◆ Dataset section ◆
--*--
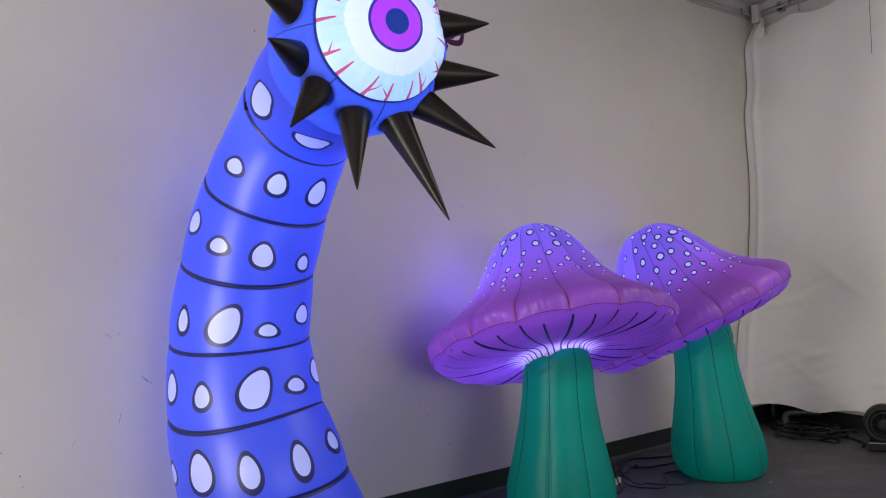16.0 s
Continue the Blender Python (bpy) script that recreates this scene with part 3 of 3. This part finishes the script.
    for j in range(17):
        a0 = (j + rng.uniform(-0.2, 0.2)) * 2 * np.pi / 17
        d0, length, kind = rng.uniform(-0.12, 0.12), rng.uniform(0.22, 0.31), j % 3
        t = np.clip((0.90 - PP) / length, 0, 1.3)
        d = ((AA - a0 - d0 * t + np.pi) % (2 * np.pi) - np.pi) * np.sin(PP) * HEAD_R
        wdt = 0.0105 * (1 - 0.7 * t)
        vein = np.minimum(vein, np.where(t < 1, np.abs(d) - wdt, 1.0))
        if kind:
            sgn = 1 if kind == 1 else -1
            f0 = rng.uniform(0.28, 0.5)
            d2 = d - sgn * 0.11 * np.clip(t - f0, 0, 1)
            vein = np.minimum(vein, np.where((t > f0) & (t < f0 + 0.42), np.abs(d2) - 0.0075 * (1 - 0.8 * (t - f0) / 0.42), 1.0))
    eye = finish("eye_front", sheet_mesh("eye_front", ball(PP, AA), True, {"polar": PP, "scallop": scal, "vein": vein}), EYE, root, "white eyeball print with purple iris and red veins")
    local(eye, root)
    PP, AA = np.meshgrid(np.linspace(0.90, 2.60, 160), az, indexing="ij")
    g = AA / (2 * np.pi / 8)
    f = g - np.floor(g)
    ln = np.minimum(f, 1 - f) * (2 * np.pi / 8) * np.sin(PP) * HEAD_R - 0.0025
    local(finish("head", sheet_mesh("head", ball(PP, AA), True, {"line": ln}), HEAD, root, "blue cloth back of the eyeball"), root)
    # spikes round the rim: long below, short at the sides and above
    for j, (bearing, polar, length, points, out_angle) in enumerate(SPIKES):
        a, b, c = radians(bearing), radians(points), radians(out_angle)
        pos = ball(np.array(polar), np.array(a))
        d = na * math.cos(c) + (xa * math.cos(b) + ya * math.sin(b)) * math.sin(c)
        e1 = np.cross(d, [0.3, 0.1, 0.9])
        e1 /= np.linalg.norm(e1)
        e2 = np.cross(d, e1)
        tt = np.linspace(0, 1, 34)
        ang = np.linspace(0, 2 * np.pi, 40, endpoint=False)
        TT, AG = np.meshgrid(tt, ang, indexing="ij")
        R = 0.082 * (1 - TT) ** 0.93 + 0.0025
        R = R * (1 + 0.012 * np.sin(3 * AG + j) + 0.02 * np.sin(np.pi * TT * 2.2 + j))
        grid = pos + (TT * length - 0.045)[..., None] * d + (R * np.cos(AG))[..., None] * e1 + (R * np.sin(AG))[..., None] * e2
        grid = np.concatenate([grid, np.repeat(grid[-1:].mean(1, keepdims=True), 40, 1)], 0)
        local(finish("spike", sheet_mesh("spike", grid, True), SPIKE, root, "black cloth spike"), root)
    # webbing loops on the neck hoop
    for h, bearing in ((2.635, 176), (2.566, 352)):
        q = tentacle_point(np.array([h]), np.array([radians(bearing)]))[0]
        bm = bmesh.new()
        box(bm, (-0.014, -0.006, -0.022), (0.014, 0.006, 0.022), 0.004)
        bm.transform(Matrix.Translation(Vector(q)))
        part("webbing_loop", bm, BLACK, body, "black webbing loop sewn to the hoop")
    for s in (0.35, 0.95, 1.55, 2.15, 2.66):
        c = tentacle_axis(np.array(s))[0] + np.array([0.0, 0.14, 0.0])
        lamp("body_led", "POINT", tuple(c), TENTACLE_POWER * (1.5 if s > 2.5 else 1.0), BLUE_LED, 0.08)
    lamp("head_led", "POINT", tuple(C + na * 0.05), HEAD_POWER, (0.62, 0.72, 1.0), 0.06)
    return root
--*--
◆ Your instructions ◆
For the data above, state only how many lines include the word "with".

◆ The reply ◆
2